WSJ: What Keeps People From Using Password Managers?
No pay wall: https://archive.is/HCtcT
Many of us are vulnerable to hackers and eager to secure our online accounts, but lots of us also refuse to use an obvious solution: password managers.
Why? Our research has found that the typical reassurances and promises about password managers just don’t work. Fortunately, our research also suggests there are strategies that can persuade people to get past the psychological barriers and keep their data safe.
[...] In a study I conducted with my Ph.D. student Norah Alkaldi, we found that the two most common methods of persuasion were ineffective in getting people to adopt password managers. The first is the “push” approach—the idea that by showing people the dangers of using simple passwords, recording passwords on their computer or using the same passwords at different sites, we would push them to adopt a safer approach. Users, we found, don’t respond to the push strategy.
[...] The other, “pull,” approach—focusing on the positives of password managers—didn’t deliver any better results.
[...] We discovered two types of “mooring factors” that keep people from changing their behavior.

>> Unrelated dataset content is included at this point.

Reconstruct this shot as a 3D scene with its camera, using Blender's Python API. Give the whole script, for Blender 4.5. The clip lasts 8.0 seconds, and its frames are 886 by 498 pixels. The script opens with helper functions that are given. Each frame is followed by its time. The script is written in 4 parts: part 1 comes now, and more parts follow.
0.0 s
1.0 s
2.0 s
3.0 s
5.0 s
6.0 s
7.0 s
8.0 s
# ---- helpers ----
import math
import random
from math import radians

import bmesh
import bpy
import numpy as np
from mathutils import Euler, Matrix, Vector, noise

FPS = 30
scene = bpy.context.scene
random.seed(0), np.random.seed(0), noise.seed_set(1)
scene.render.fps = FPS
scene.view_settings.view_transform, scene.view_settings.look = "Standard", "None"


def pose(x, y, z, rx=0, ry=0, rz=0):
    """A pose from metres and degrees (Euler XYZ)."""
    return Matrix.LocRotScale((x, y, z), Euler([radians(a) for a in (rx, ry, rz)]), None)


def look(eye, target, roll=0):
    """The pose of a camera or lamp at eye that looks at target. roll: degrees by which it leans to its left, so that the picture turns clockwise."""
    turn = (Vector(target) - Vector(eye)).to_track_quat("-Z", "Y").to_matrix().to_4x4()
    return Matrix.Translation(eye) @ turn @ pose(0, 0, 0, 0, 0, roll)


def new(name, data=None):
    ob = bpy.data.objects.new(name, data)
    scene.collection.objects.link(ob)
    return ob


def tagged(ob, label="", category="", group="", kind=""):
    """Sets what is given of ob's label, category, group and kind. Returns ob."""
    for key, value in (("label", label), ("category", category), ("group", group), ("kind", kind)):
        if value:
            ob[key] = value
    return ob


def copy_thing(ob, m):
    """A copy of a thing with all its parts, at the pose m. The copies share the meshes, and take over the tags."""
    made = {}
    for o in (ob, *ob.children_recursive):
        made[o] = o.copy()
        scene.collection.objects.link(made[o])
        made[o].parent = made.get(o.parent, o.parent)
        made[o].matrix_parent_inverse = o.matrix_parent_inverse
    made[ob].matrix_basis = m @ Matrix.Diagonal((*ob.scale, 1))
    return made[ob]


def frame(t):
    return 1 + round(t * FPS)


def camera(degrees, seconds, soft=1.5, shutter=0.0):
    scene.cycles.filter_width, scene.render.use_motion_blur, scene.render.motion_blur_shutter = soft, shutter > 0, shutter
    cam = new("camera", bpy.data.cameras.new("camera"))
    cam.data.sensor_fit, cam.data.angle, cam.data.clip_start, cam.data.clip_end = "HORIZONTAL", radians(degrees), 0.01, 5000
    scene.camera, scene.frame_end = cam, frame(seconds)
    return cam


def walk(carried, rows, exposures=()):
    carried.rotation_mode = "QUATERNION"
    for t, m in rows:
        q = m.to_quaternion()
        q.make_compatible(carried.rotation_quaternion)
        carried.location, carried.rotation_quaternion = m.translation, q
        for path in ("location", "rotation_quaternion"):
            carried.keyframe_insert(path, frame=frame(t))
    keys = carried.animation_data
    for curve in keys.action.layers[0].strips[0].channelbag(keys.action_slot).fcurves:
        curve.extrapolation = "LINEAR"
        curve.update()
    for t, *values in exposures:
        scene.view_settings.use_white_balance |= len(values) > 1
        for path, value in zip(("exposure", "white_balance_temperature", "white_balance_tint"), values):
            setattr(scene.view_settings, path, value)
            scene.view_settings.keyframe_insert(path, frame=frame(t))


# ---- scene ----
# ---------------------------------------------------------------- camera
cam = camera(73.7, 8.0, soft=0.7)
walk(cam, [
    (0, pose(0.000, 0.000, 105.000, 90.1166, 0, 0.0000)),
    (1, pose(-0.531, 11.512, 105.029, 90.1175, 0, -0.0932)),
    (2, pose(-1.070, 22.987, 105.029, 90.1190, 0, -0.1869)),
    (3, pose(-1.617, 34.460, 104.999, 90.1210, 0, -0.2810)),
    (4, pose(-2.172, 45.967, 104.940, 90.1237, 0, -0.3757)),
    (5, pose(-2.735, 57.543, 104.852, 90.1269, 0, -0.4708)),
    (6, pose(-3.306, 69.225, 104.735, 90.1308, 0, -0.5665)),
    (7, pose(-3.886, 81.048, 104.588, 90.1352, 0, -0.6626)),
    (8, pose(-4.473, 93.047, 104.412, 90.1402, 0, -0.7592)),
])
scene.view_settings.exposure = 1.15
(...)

[...] First, there was the effort required to enter all your passwords into the password manager.
[...] People also fear they will lose all their passwords if they forget their master password.

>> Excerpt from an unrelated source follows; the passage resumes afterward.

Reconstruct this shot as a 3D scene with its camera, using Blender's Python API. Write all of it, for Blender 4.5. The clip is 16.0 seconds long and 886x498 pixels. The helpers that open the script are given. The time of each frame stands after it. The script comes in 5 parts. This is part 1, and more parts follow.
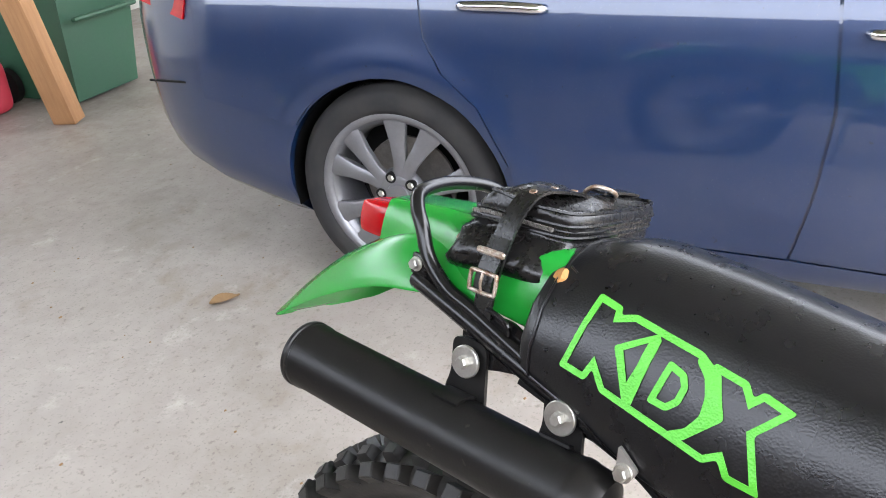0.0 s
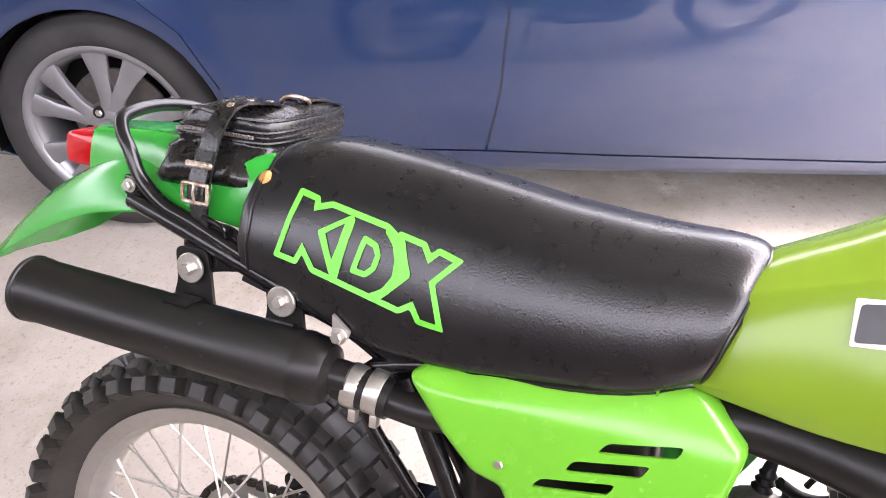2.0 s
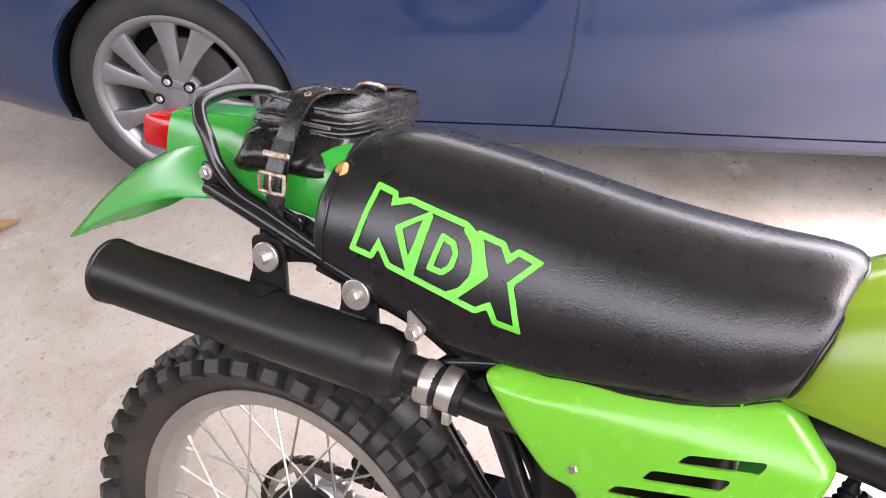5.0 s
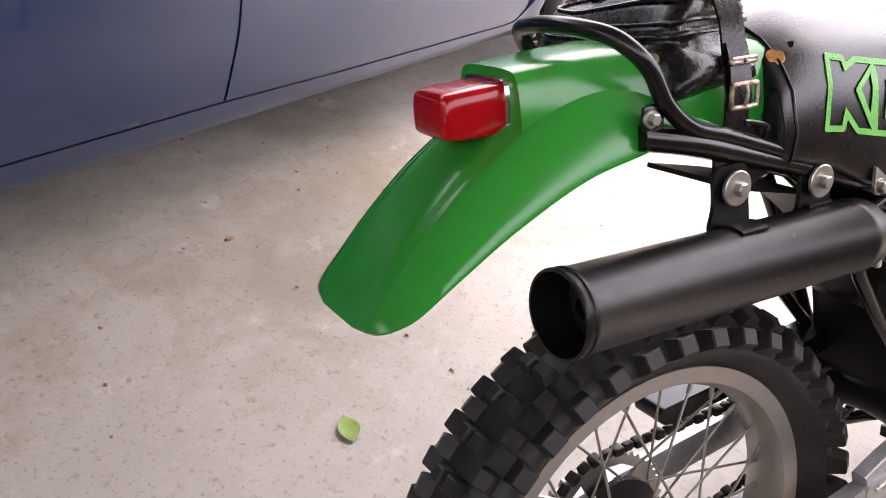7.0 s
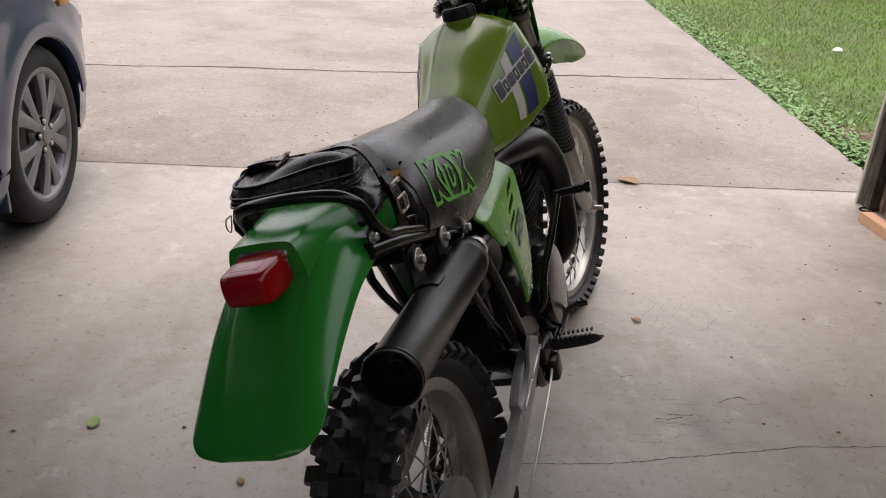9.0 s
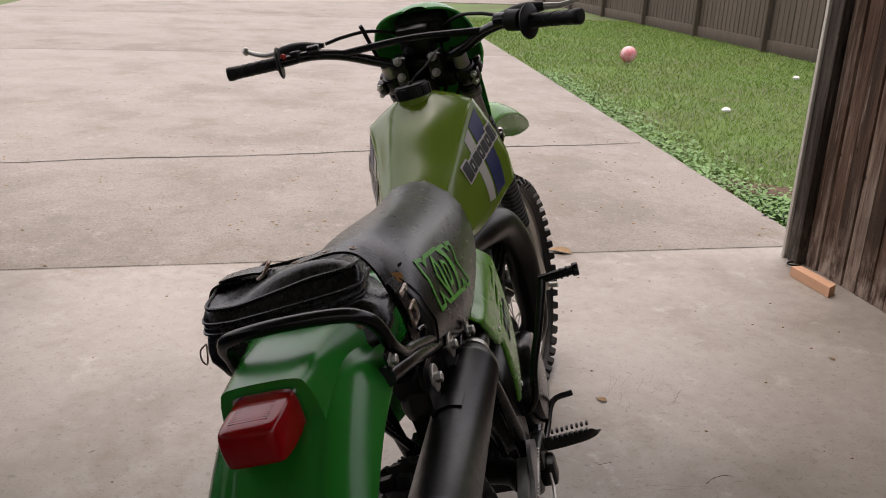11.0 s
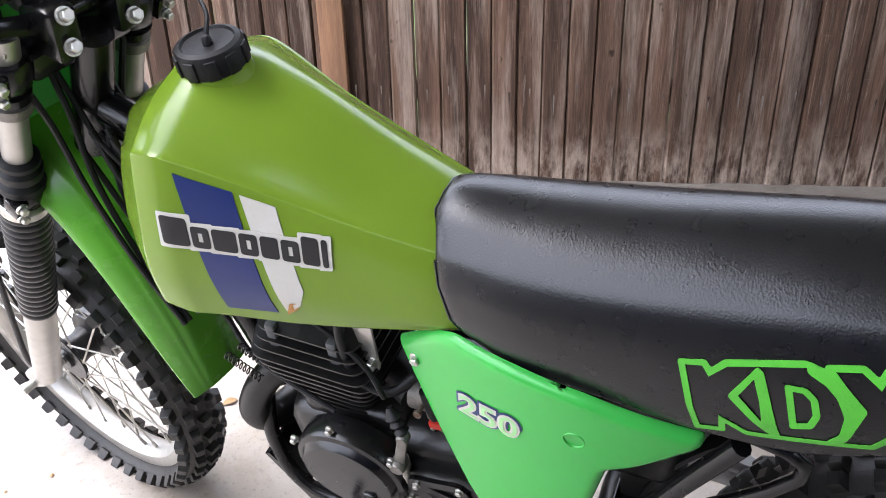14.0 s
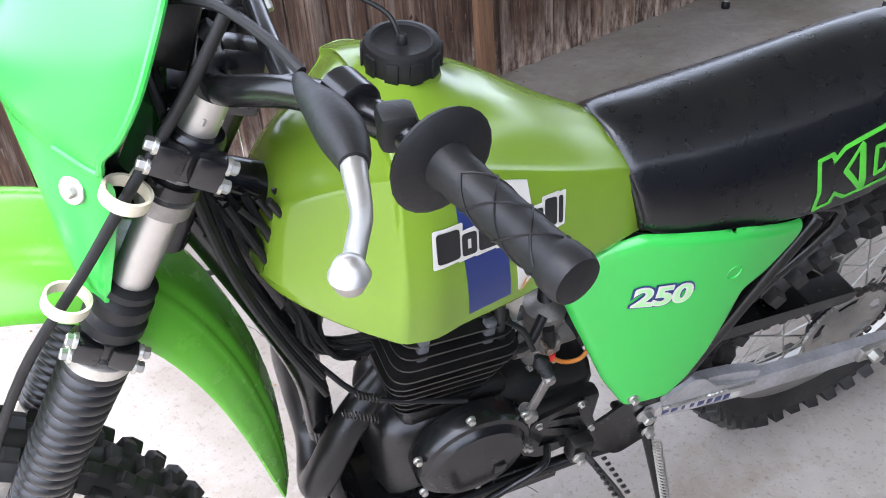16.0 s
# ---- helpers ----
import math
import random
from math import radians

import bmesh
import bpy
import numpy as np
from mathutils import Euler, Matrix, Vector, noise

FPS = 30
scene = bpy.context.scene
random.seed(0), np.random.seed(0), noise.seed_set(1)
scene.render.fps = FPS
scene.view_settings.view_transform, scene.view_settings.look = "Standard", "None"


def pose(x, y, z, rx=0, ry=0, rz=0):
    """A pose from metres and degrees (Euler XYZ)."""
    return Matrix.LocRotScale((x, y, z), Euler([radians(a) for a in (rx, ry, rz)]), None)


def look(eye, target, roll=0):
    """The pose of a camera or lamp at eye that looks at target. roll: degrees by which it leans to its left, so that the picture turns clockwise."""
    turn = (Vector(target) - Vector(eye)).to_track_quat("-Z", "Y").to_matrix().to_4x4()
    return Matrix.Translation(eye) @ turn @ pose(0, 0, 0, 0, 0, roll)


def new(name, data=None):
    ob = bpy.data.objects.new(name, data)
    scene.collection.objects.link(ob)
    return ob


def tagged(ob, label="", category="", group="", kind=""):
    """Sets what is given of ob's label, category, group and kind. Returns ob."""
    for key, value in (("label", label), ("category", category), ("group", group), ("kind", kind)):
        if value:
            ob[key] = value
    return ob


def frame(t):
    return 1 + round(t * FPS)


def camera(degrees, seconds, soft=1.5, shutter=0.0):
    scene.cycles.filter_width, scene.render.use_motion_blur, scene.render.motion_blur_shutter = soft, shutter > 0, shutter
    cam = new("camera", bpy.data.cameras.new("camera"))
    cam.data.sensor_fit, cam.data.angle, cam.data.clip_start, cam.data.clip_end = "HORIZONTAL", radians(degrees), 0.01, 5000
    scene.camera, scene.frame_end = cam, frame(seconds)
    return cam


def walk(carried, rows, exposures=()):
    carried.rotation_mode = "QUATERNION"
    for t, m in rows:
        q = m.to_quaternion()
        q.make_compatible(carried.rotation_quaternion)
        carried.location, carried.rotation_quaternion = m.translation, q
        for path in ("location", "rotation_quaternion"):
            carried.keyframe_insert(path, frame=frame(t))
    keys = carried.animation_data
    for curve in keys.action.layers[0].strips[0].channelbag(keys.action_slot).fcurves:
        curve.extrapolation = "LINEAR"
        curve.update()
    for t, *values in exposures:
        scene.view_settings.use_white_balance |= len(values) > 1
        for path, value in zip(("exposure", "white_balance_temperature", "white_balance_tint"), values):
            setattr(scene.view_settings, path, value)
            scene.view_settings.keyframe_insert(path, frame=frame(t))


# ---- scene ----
cam = camera(55.5, 16.0, soft=1.0)
PATH = [
    (0, (0.562, 0.476, 1.346), (-0.752, -0.715, 0.421), -4.0),
    (0.5, (0.566, 0.497, 1.349), (-0.817, -0.573, 0.379), -3.1),
    (1, (0.575, 0.516, 1.344), (-0.899, -0.379, 0.33), -1.7),
    (1.5, (0.604, 0.552, 1.358), (-0.934, -0.184, 0.313), -1.3),
    (2, (0.64, 0.574, 1.379), (-0.898, -0.061, 0.269), -1.7),
    (2.5, (0.678, 0.6, 1.415), (-0.854, 0.032, 0.261), -2.0),
    (3, (0.683, 0.588, 1.426), (-0.845, 0.019, 0.268), -2.1),
    (3.5, (0.675, 0.576, 1.427), (-0.844, -0.017, 0.269), -2.3),
    (4, (0.669, 0.566, 1.429), (-0.835, -0.08, 0.28), -2.8),
    (4.5, (0.659, 0.558, 1.423), (-0.832, -0.123, 0.278), -3.2),
    (5, (0.618, 0.535, 1.403), (-0.822, -0.195, 0.223), -2.8),
    (5.2, (0.594, 0.495, 1.388), (-0.815, -0.262, 0.186), -2.4),
    (7.3, (0.385, -0.729, 1.203), (-0.764, 0.44, 0.057), 5.3),
    (7.5, (0.337, -0.705, 1.232), (-0.656, 0.593, 0.079), 3.6),
    (8, (0.31, -0.822, 1.307), (-0.28, 0.823, 0.334), 4.0),
    (8.2, (0.287, -0.928, 1.31), (-0.249, 0.768, 0.395), 4.3),
    (8.5, (0.29, -1.055, 1.336), (-0.234, 0.64, 0.412), 3.6),
    (9, (0.293, -1.142, 1.367), (-0.127, 0.624, 0.528), 3.7),
    (9.2, (0.299, -1.168, 1.375), (-0.107, 0.621, 0.577), 3.8),
    (11.3, (-0.019, -0.909, 1.318), (-0.118, 0.974, 0.652), 1.7),
    (11.5, (-0.121, -0.85, 1.311), (-0.102, 1.034, 0.64), 2.0),
    (12, (-0.421, -0.721, 1.318), (0.032, 1.105, 0.639), 3.2),
    (12.2, (-0.485, -0.651, 1.31), (0.075, 1.13, 0.626), 3.2),
    (12.5, (-0.609, -0.515, 1.295), (0.174, 1.187, 0.595), 3.2),
    (13, (-0.725, -0.229, 1.296), (0.384, 1.253, 0.54), 2.6),
    (13.5, (-0.898, 0.063, 1.297), (0.547, 1.127, 0.415), 0.5),
    (14, (-0.92, 0.265, 1.265), (0.696, 0.998, 0.341), -1.5),
    (14.5, (-0.943, 0.475, 1.271), (0.781, 0.79, 0.306), -3.2),
    (15, (-1.004, 0.741, 1.269), (0.731, 0.628, 0.281), -5.0),
    (15.5, (-0.943, 0.913, 1.27), (0.768, 0.586, 0.286), -6.1),
    (16, (-0.96, 1.154, 1.275), (0.658, 0.512, 0.289), -5.3),
]
walk(cam, [(t, look(e, g, r)) for t, e, g, r in PATH],
     exposures=[(0, 4.05, 6400, 12), (1.5, 4.5, 6600, 21), (2.5, 4.25, 6850, 24), (5, 4.2, 6850, 23), (7.5, 2.9, 6900, 22), (8, 2.35, 6900, 20), (8.5, 1.6, 6850, 18), (9.2, 1.4, 6850, 17), (11.5, 1.05, 7050, 20), (12, 1.0, 7000, 21), (13, 1.9, 6850, 21), (13.5, 2.5, 6750, 18), (14, 3.2, 6100, 15), (15, 3.7, 5900, 18), (16, 3.35, 5850, 15)])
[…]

(Score: 0) by Anonymous Coward on Friday June 18 2021, @10:58AM
First, it is a single point of failure. Password bases are usually stored in some backups - so theoretically there is a reliability protection in a backup and security protection - in manager's encryption.

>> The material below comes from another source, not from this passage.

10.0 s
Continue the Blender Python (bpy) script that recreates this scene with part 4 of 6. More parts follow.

However, with current state of PCs and code execution on rings -1 and -2, the encryption is questionable. Simultaneously reliability protection starts working against the security.
Additionally using the clipboard to move passwords is at least unresponsible.
What instead? The solution seems to be simple - just use system-wide driver for input device, this is a bit better in security, but the best would be to just thunk into form processing code. It was certainly possible in earlier Windows, as these all debugging tools could inspect other program's forms, but now it looks like it is forgotten. Even with many browsers being open source.